*Written instruction*
Copy out each line below exactly as it appears.

*Dataset extract*
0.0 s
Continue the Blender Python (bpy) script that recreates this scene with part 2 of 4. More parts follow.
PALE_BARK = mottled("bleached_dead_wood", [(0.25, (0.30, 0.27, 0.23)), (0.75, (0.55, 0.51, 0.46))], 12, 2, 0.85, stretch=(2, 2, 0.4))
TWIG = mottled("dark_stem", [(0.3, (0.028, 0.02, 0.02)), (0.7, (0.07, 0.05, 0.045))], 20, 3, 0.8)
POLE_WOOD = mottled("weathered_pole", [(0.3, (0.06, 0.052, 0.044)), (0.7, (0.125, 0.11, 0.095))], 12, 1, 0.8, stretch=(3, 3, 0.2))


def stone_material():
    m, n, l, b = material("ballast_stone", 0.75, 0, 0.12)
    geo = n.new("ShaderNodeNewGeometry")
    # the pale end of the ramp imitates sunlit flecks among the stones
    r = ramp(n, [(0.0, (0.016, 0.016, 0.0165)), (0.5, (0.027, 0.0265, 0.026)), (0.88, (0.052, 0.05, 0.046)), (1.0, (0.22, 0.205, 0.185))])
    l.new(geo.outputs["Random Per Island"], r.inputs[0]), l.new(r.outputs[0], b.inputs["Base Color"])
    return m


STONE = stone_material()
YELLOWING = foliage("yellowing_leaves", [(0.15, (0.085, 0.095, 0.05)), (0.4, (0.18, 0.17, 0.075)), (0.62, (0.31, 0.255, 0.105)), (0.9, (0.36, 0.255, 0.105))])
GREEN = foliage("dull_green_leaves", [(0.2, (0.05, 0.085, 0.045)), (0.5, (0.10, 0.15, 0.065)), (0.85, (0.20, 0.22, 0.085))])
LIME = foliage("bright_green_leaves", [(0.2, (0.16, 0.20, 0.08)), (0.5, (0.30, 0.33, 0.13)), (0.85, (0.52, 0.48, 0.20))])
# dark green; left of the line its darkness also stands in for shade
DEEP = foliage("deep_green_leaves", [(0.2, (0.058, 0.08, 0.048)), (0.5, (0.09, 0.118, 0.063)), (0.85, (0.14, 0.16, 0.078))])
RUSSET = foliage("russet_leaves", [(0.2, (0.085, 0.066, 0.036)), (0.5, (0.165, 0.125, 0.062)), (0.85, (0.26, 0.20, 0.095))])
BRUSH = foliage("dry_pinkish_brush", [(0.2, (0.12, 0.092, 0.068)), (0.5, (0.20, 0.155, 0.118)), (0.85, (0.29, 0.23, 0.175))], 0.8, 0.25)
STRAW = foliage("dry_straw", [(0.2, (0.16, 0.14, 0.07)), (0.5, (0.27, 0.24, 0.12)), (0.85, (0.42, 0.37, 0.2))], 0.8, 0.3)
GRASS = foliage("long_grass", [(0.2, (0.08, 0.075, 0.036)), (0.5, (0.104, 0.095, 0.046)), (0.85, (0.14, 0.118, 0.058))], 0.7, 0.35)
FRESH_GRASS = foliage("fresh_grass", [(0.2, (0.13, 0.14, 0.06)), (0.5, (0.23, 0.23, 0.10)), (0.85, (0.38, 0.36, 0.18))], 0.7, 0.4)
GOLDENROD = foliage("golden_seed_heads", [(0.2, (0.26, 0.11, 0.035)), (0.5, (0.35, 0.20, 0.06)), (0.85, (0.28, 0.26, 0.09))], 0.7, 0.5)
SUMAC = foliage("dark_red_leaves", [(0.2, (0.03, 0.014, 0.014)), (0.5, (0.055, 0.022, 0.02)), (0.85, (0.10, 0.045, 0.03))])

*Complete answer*
0.0 s
Continue the Blender Python (bpy) script that recreates this scene with part 2 of 4. More parts follow.
PALE_BARK = mottled("bleached_dead_wood", [(0.25, (0.30, 0.27, 0.23)), (0.75, (0.55, 0.51, 0.46))], 12, 2, 0.85, stretch=(2, 2, 0.4))
TWIG = mottled("dark_stem", [(0.3, (0.028, 0.02, 0.02)), (0.7, (0.07, 0.05, 0.045))], 20, 3, 0.8)
POLE_WOOD = mottled("weathered_pole", [(0.3, (0.06, 0.052, 0.044)), (0.7, (0.125, 0.11, 0.095))], 12, 1, 0.8, stretch=(3, 3, 0.2))


def stone_material():
    m, n, l, b = material("ballast_stone", 0.75, 0, 0.12)
    geo = n.new("ShaderNodeNewGeometry")
    # the pale end of the ramp imitates sunlit flecks among the stones
    r = ramp(n, [(0.0, (0.016, 0.016, 0.0165)), (0.5, (0.027, 0.0265, 0.026)), (0.88, (0.052, 0.05, 0.046)), (1.0, (0.22, 0.205, 0.185))])
    l.new(geo.outputs["Random Per Island"], r.inputs[0]), l.new(r.outputs[0], b.inputs["Base Color"])
    return m


STONE = stone_material()
YELLOWING = foliage("yellowing_leaves", [(0.15, (0.085, 0.095, 0.05)), (0.4, (0.18, 0.17, 0.075)), (0.62, (0.31, 0.255, 0.105)), (0.9, (0.36, 0.255, 0.105))])
GREEN = foliage("dull_green_leaves", [(0.2, (0.05, 0.085, 0.045)), (0.5, (0.10, 0.15, 0.065)), (0.85, (0.20, 0.22, 0.085))])
LIME = foliage("bright_green_leaves", [(0.2, (0.16, 0.20, 0.08)), (0.5, (0.30, 0.33, 0.13)), (0.85, (0.52, 0.48, 0.20))])
# dark green; left of the line its darkness also stands in for shade
DEEP = foliage("deep_green_leaves", [(0.2, (0.058, 0.08, 0.048)), (0.5, (0.09, 0.118, 0.063)), (0.85, (0.14, 0.16, 0.078))])
RUSSET = foliage("russet_leaves", [(0.2, (0.085, 0.066, 0.036)), (0.5, (0.165, 0.125, 0.062)), (0.85, (0.26, 0.20, 0.095))])
BRUSH = foliage("dry_pinkish_brush", [(0.2, (0.12, 0.092, 0.068)), (0.5, (0.20, 0.155, 0.118)), (0.85, (0.29, 0.23, 0.175))], 0.8, 0.25)
STRAW = foliage("dry_straw", [(0.2, (0.16, 0.14, 0.07)), (0.5, (0.27, 0.24, 0.12)), (0.85, (0.42, 0.37, 0.2))], 0.8, 0.3)
GRASS = foliage("long_grass", [(0.2, (0.08, 0.075, 0.036)), (0.5, (0.104, 0.095, 0.046)), (0.85, (0.14, 0.118, 0.058))], 0.7, 0.35)
FRESH_GRASS = foliage("fresh_grass", [(0.2, (0.13, 0.14, 0.06)), (0.5, (0.23, 0.23, 0.10)), (0.85, (0.38, 0.36, 0.18))], 0.7, 0.4)
GOLDENROD = foliage("golden_seed_heads", [(0.2, (0.26, 0.11, 0.035)), (0.5, (0.35, 0.20, 0.06)), (0.85, (0.28, 0.26, 0.09))], 0.7, 0.5)
SUMAC = foliage("dark_red_leaves", [(0.2, (0.03, 0.014, 0.014)), (0.5, (0.055, 0.022, 0.02)), (0.85, (0.10, 0.045, 0.03))])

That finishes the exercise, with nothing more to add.